Da questa posizione Socrate ricava per sé, durante il processo e la successiva carcerazione (come si vede poi nel Critone, altra opera che mi sono affrettato a rileggere), una totale libertà intellettuale che gli consente di trasformare la sua difesa in una rivendicazione altissima della sua “sapienza”. Una “sapienza” che è tale, come è noto, proprio in quanto riconosce a priori i suoi limiti e che fa di questa azione del riconoscere ciò che non si sa una missione dettata da un’ispirazione che Socrete stesso considera di natura “divina” (il “demone” che gli sta dentro e che lo spinge a non fermarsi neanche di fronte al rischio della morte).

Per riconoscere ciò che non si sa Socrate non aveva fatto altro che andare in giro per la città a esaminare chi si credeva sapiente e a convincerlo che in realtà la sua è solo una presunzione di sapienza senza reale contenuto. Sapeva bene che questo gli procurava molti nemici, particolarmente in un’epoca di tirannia o di incertezza politica come quella seguita alla sconfitta ateniese nella guerra con Sparta. Ma non per questo aveva smesso di esercitare il suo magistero.

E ora, durante il processo, questa sua coerenza gli dà la forza necessaria per fare due cose che probabilmente né i suoi accusatori né i giudici si aspettavano. La prima è riaffermare, davanti al più grande uditorio possibile (i cittadini ateniesi che assistono al processo e gli stessi cinquecento giudici che lo condanneranno) il metodo dell’«esame» come quello che consente di verificare ciò che si sa e di distinguerlo da ciò che si crede di sapere: una lezione pubblica di filosofia straordinaria, tanto più perché chi la pronuncia sa bene che è l’ultima.

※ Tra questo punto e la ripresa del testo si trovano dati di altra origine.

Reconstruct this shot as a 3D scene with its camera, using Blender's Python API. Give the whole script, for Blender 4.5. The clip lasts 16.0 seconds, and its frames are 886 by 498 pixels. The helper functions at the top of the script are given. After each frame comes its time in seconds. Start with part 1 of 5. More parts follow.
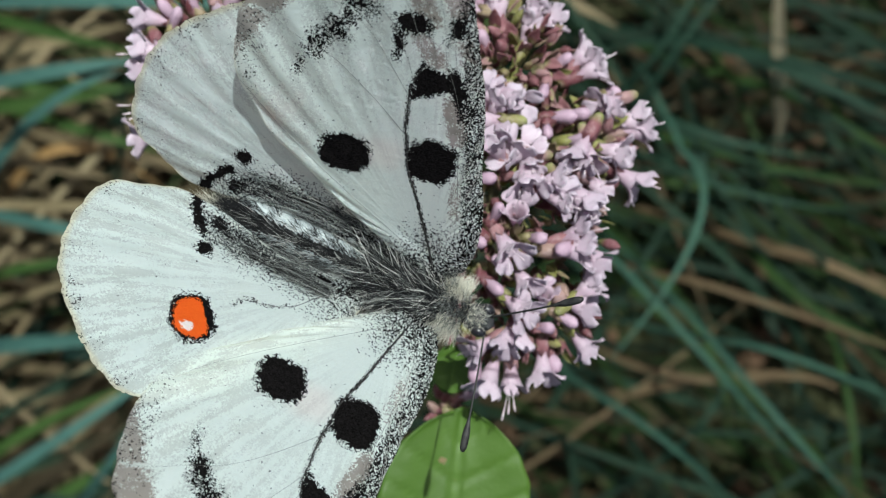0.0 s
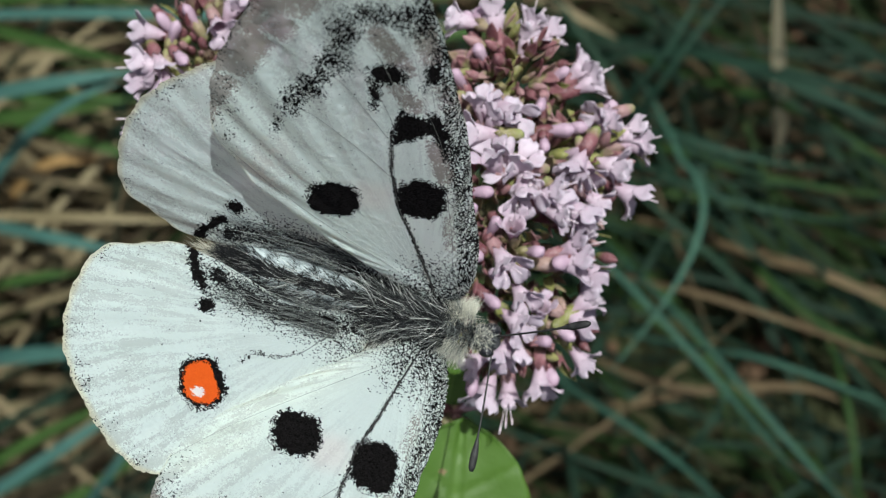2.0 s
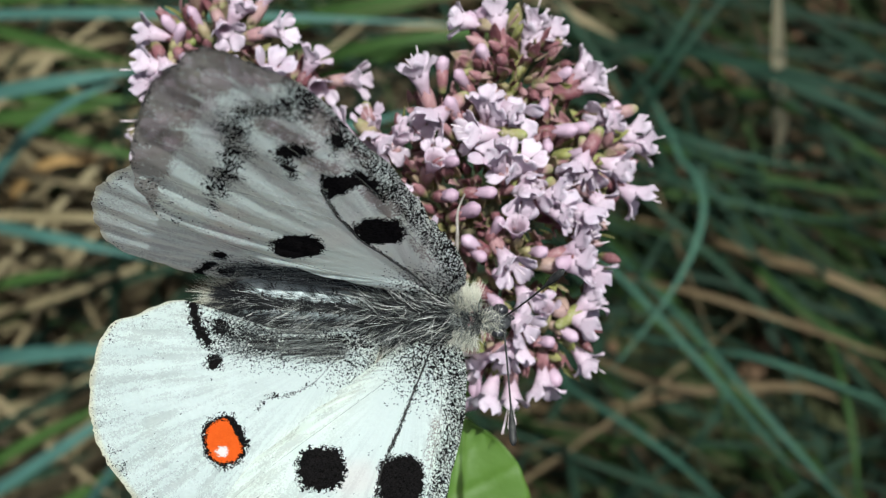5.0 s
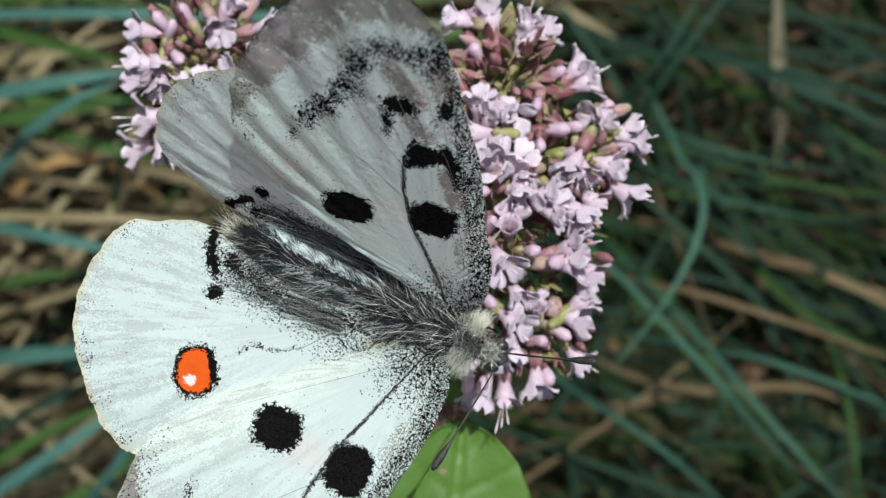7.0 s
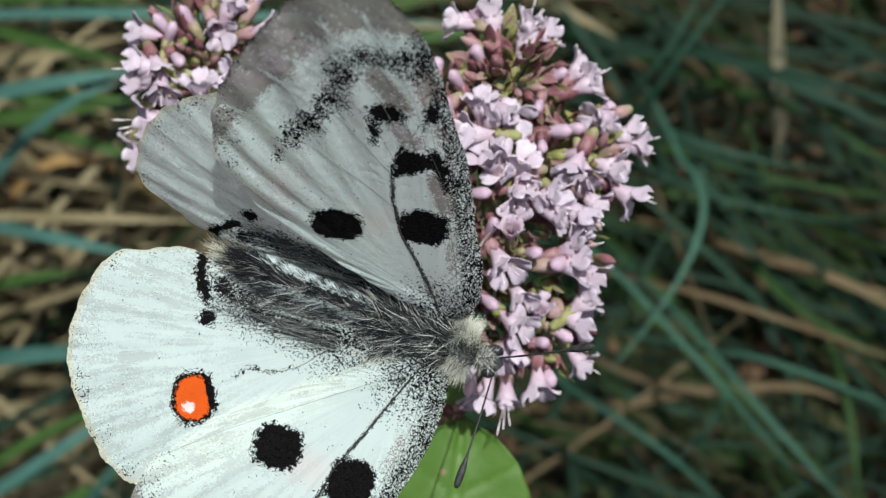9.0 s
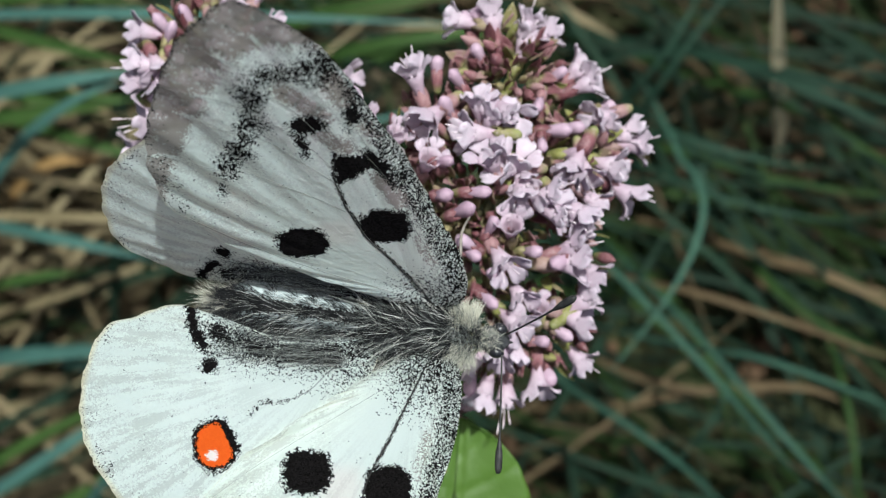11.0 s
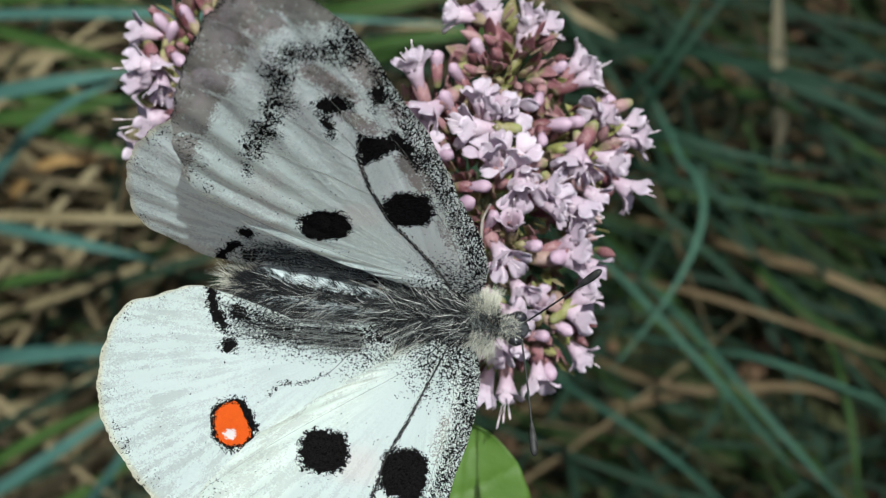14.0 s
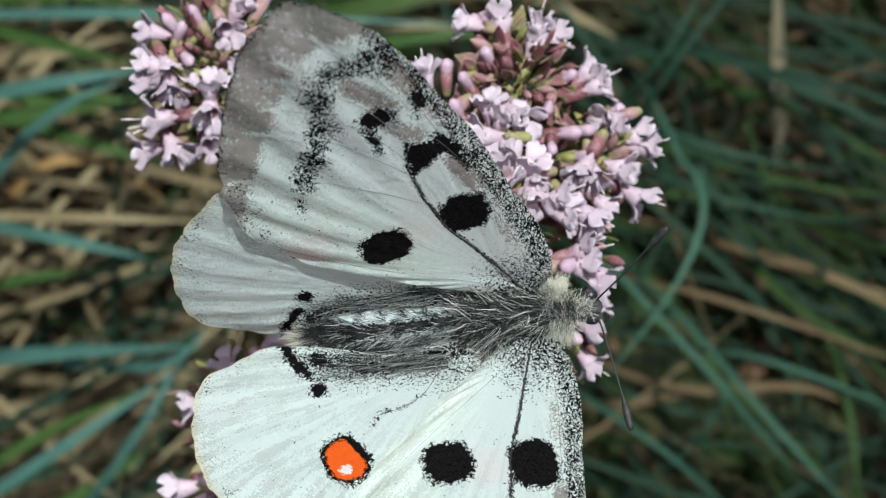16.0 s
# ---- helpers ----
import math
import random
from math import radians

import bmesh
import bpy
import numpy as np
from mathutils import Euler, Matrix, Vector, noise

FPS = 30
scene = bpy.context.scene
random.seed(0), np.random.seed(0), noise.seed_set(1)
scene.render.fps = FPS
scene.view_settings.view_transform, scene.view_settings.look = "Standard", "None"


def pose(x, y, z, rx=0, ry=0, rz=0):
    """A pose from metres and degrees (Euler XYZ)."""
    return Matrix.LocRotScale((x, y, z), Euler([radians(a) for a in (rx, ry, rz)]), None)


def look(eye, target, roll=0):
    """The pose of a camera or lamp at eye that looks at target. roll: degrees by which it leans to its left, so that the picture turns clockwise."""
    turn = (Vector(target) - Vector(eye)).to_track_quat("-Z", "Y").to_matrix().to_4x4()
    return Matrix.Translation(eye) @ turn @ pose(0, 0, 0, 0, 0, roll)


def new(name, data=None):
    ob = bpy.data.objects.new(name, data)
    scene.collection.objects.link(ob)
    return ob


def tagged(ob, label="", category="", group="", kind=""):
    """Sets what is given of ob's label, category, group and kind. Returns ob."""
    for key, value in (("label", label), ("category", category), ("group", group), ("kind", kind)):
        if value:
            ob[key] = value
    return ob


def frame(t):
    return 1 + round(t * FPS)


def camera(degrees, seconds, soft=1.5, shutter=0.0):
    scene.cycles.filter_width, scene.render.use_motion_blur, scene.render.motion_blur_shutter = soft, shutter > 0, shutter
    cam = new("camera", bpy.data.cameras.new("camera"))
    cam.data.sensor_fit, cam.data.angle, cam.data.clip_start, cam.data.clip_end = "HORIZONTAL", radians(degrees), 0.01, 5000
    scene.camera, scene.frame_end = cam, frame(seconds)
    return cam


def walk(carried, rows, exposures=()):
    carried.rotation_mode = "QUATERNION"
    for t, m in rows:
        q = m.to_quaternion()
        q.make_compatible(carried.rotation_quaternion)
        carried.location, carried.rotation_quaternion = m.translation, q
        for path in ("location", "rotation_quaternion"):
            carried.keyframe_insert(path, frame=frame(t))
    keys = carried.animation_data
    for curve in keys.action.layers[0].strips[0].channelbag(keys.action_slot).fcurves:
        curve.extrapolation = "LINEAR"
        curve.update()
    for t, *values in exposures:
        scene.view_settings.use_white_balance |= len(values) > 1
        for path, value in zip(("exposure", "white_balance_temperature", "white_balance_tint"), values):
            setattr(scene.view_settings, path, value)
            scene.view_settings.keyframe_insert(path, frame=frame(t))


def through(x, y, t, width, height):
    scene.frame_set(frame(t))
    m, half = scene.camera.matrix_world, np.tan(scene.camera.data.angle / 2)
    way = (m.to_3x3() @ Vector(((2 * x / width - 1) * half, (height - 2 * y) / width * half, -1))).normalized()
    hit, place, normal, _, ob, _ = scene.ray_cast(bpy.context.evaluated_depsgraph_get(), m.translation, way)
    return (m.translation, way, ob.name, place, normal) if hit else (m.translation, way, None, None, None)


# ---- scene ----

MM = 0.001
EYE = 0.42

# ---- camera: looks straight down, settles a little in the first two seconds ----
cam = camera(40, 16.0, soft=1.0)
cam.data.dof.use_dof = True
cam.data.dof.focus_distance = 0.108
cam.data.dof.aperture_fstop = 34
walk(cam, [(0.0, pose(0, 0, EYE, -0.519)), (0.5, pose(0, 0, EYE, -0.319)), (1.0, pose(0, 0, EYE, -0.160)),
           (1.5, pose(0, 0, EYE, -0.053)), (2.0, pose(0, 0, EYE)), (16.0, pose(0, 0, EYE))],
     exposures=[(0.0, 0.18, 6050, 2), (2.5, 0.17, 6050, 2), (4.0, 0.46, 6050, 2), (6.3, 0.36, 6050, 2), (9.0, 0.30, 6050, 2), (12.5, 0.32, 6050, 2), (13.4, 0.24, 6050, 2), (14.4, 0.30, 6050, 2), (15.5, 0.26, 6050, 2), (16.0, 0.34, 6050, 2)])

# ---- daylight: high sun, clear sky ----
SUN_UP, SUN_TURN = radians(65.5), radians(24)
world = bpy.data.worlds.new("sky")
scene.world = world
world.use_nodes = True
wn = world.node_tree.nodes
sky = wn.new("ShaderNodeTexSky")
sky.sky_type = 'NISHITA'
sky.sun_disc = False
sky.sun_elevation = SUN_UP
sky.sun_rotation = SUN_TURN
sky.dust_density = 6.0
sky.air_density = 0.5
sky.ozone_density = 0.6
world.node_tree.links.new(sky.outputs[0], wn["Background"].inputs[0])
wn["Background"].inputs[1].default_value = 0.092
sun_data = bpy.data.lights.new("sun", 'SUN')
sun_data.energy = 5.0
sun_data.angle = radians(0.53)
sun_data.color = (1.0, 0.978, 0.91)
sun = new("sun", sun_data)
towards = Vector((math.sin(SUN_TURN) * math.cos(SUN_UP), math.cos(SUN_TURN) * math.cos(SUN_UP), math.sin(SUN_UP)))
sun.matrix_basis = look((0, 0, 3), Vector((0, 0, 3)) - towards)


# ---- materials ----
class Nodes:
    """A short way to write a node material."""

    def __init__(self, name):
        self.mat = bpy.data.materials.new(name)
        self.mat.use_nodes = True
        self.tree = self.mat.node_tree
        self.bsdf = self.tree.nodes["Principled BSDF"]
        self.out = self.tree.nodes["Material Output"]

    def node(self, kind, **values):
        n = self.tree.nodes.new(kind)
        for key, value in values.items():
            if key == "operation":
                n.operation = value
            elif key == "data_type":
                n.data_type = value
            elif key == "attribute_name":
                n.attribute_name = value
            else:
                n.inputs[key.replace("_", " ")].default_value = value
        return n

    def link(self, a, b):
        self.tree.links.new(a, b)

    def coords(self):
        return self.node("ShaderNodeTexCoord").outputs["Object"]

    def noise(self, vec, scale, detail=3.0, rough=0.55):
        n = self.node("ShaderNodeTexNoise", Scale=scale, Detail=detail, Roughness=rough)
        self.link(vec, n.inputs["Vector"])
        return n.outputs["Fac"]

    def math(self, op, a, b=None, clamp=False):
        n = self.node("ShaderNodeMath", operation=op)
        n.use_clamp = clamp
        for i, v in enumerate((a, b)):
            if v is None:
                continue
            if isinstance(v, (int, float)):
                n.inputs[i].default_value = v
            else:
                self.link(v, n.inputs[i])
        return n.outputs[0]

    def mix(self, fac, a, b):
        n = self.node("ShaderNodeMix", data_type='RGBA')
        for sock, v in ((n.inputs[0], fac), (n.inputs[6], a), (n.inputs[7], b)):
            if isinstance(v, (int, float)):
                sock.default_value = v
            elif isinstance(v, tuple):
                sock.default_value = (*v, 1)
            else:
                self.link(v, sock)
        return n.outputs[2]

    def ramp(self, fac, *stops):
        n = self.node("ShaderNodeValToRGB")
        el = n.color_ramp.elements
        while len(el) < len(stops):
            el.new(0.5)
        for e, (p, c) in zip(el, stops):
            e.position = p
            e.color = (*c, 1)
        self.link(fac, n.inputs[0])
        return n.outputs[0]

    def bump(self, height, dist, strength=0.6):
        n = self.node("ShaderNodeBump", Strength=strength, Distance=dist)
        self.link(height, n.inputs["Height"])
        return n.outputs[0]

    def attr(self, name):
        return self.node("ShaderNodeAttribute", attribute_name=name).outputs["Fac"]

    def rand(self):
        return self.node("ShaderNodeObjectInfo").outputs["Random"]

    def island(self):
        return self.node("ShaderNodeNewGeometry").outputs["Random Per Island"]

    def thin(self, colour, through, normal=None):
        """Lets part of the light through a thin sheet."""
        t = self.node("ShaderNodeBsdfTranslucent")
        if isinstance(colour, tuple):
            t.inputs[0].default_value = (*colour, 1)
        else:
            self.link(colour, t.inputs[0])
        m = self.node("ShaderNodeMixShader", Fac=through)
        self.link(self.bsdf.outputs[0], m.inputs[1])
        self.link(t.outputs[0], m.inputs[2])
        self.link(m.outputs[0], self.out.inputs[0])
        return m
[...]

La seconda è quella di preferire la morte piuttosto che rinunciare alla propria missione trasformando così questa missione in un valore assoluto per i suoi contemporanei e per chiunque, dopo di allora, voglia vivere come un uomo e non come una bestia.

«Si è fatta ora di andare: io a morire, voi a vivere – dice ai giudici concludendo la terza parte della sua Apologia – chi di noi andrà a stare meglio è nascosto a tutti tranne che al dio».

Penso di aver fatto proprio bene a spegnere la tv e mettermi a leggere l’Apologia.